Four years into their relationship, Engelhardt says that Allen introduced her to his new “girlfriend” Mia Farrow, despite the fact that Engelhardt thought she was his girlfriend. She says she also participated in threesomes with both Farrow and Allen, both of whom declined to comment on THR’s story. “It wasn’t until after it was done when I really had time to think of how twisted it was when we were together … and how I was little more than a plaything,” she says. She also believes that she, Nelkin, and maybe other young women Allen dated were the inspiration for the underaged character Tracy in Manhattan.

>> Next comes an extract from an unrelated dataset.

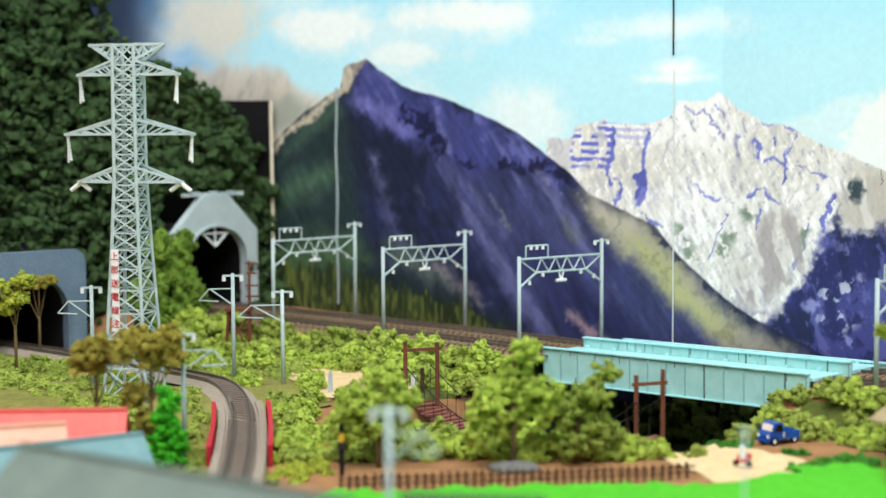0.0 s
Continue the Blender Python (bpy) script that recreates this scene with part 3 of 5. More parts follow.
def build_backdrop():
    nx, nz = 1400, 370
    gx = np.concatenate([np.linspace(-1.0, -.72, 60)[:-1], np.linspace(-.72, -.06, nx - 130), np.linspace(-.06, .62, 80)[1:]])
    nx = len(gx)
    gz = np.concatenate([np.linspace(-.03, .215, nz - 20), np.linspace(.215, .42, 21)[1:]])
    X, Z = np.meshgrid(gx, gz)
    rgb = paint_backdrop(X, Z)
    lin = np.where(rgb <= .04045, rgb / 12.92, ((rgb + .055) / 1.055) ** 2.4)
    Y = 0.787 + 0.17 * np.minimum(0, X + 0.36) + 0.0006 * np.sin(X * 40)
    co = np.stack([X, Y, Z], -1).reshape(-1, 3)
    idx = np.arange(nx * nz).reshape(nz, nx)
    faces = np.stack([idx[:-1, :-1], idx[:-1, 1:], idx[1:, 1:], idx[1:, :-1]], -1).reshape(-1, 4)
    me = bpy.data.meshes.new("mountain_backdrop")
    me.vertices.add(len(co))
    me.vertices.foreach_set("co", co.ravel())
    me.loops.add(faces.size)
    me.loops.foreach_set("vertex_index", faces.ravel().astype(np.int32))
    me.polygons.add(len(faces))
    me.polygons.foreach_set("loop_start", np.arange(0, faces.size, 4, dtype=np.int32))
    me.update(calc_edges=True)
    at = me.color_attributes.new("print", "FLOAT_COLOR", "POINT")
    at.data.foreach_set("color", np.concatenate([lin.reshape(-1, 3), np.ones((len(co), 1))], 1).ravel().astype(np.float32))
    m = bpy.data.materials.new("printed_paper")
    m.use_nodes = True
    nt = m.node_tree
    p = nt.nodes["Principled BSDF"]
    p.inputs["Roughness"].default_value = .55
    p.inputs["Specular IOR Level"].default_value = .25
    a = nt.nodes.new("ShaderNodeVertexColor")
    a.layer_name = "print"
    nt.links.new(a.outputs["Color"], p.inputs["Base Color"])
    me.materials.append(m)
    me.shade_smooth()
    ob = tagged(new("backdrop", me), "printed paper backdrop of snowy and dark blue mountains under a cloudy sky", "backdrop", kind="structure")
    # lifted seams between the sheets
    for x, z0, z1, w, mat in ((-.3875, -.01, .150, .0005, M_WHITE), (-.3880, .158, .40, .0006, M_BLACK), (-.6150, .012, .145, .0010, M_CONC), (-.1460, .02, .30, .0002, M_WHITE)):
        bm = bmesh.new()
        k = 14
        for i in range(k):
            za, zb = z0 + (z1 - z0) * i / k, z0 + (z1 - z0) * (i + 1) / k
            wa, wb = (w * .5 * math.sin(i * 1.1) for i in (i, i + 1))
            if w < .001:
                wa = wb = 0
            y = wall_y(x) - .0012
            bar(bm, (x + wa, y, za), (x + wb, y, zb), w)
        part("paper_seam", bm, mat, ob)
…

Engelhardt reportedly eventually left New York to not only become a “platonic muse” to director Federico Fellini and personal assistant to Jeffrey Epstein, the financier who is accused of sexually abusing at least 80 women and for assembling a group of young women to further recruit underaged girls, a subject not discussed with Engelhardt in THR’s piece. But even if Engelhardt says she felt like a “plaything,” she does not feel victimized by Allen, despite the indisputable fact their relationship began as statutory rape. When she read his archives published in The Washington Post which cataloged, as the paper called it, an obsession with teenage girls, she realized she was part of a pattern the public has known for years through Allen’s work and personal life.

“What made me speak is I thought I could provide a perspective,” she says. “I’m not attacking Woody,” she says. “This is not ‘bring down this man.’ I’m talking about my love story. This made me who I am. I have no regrets.”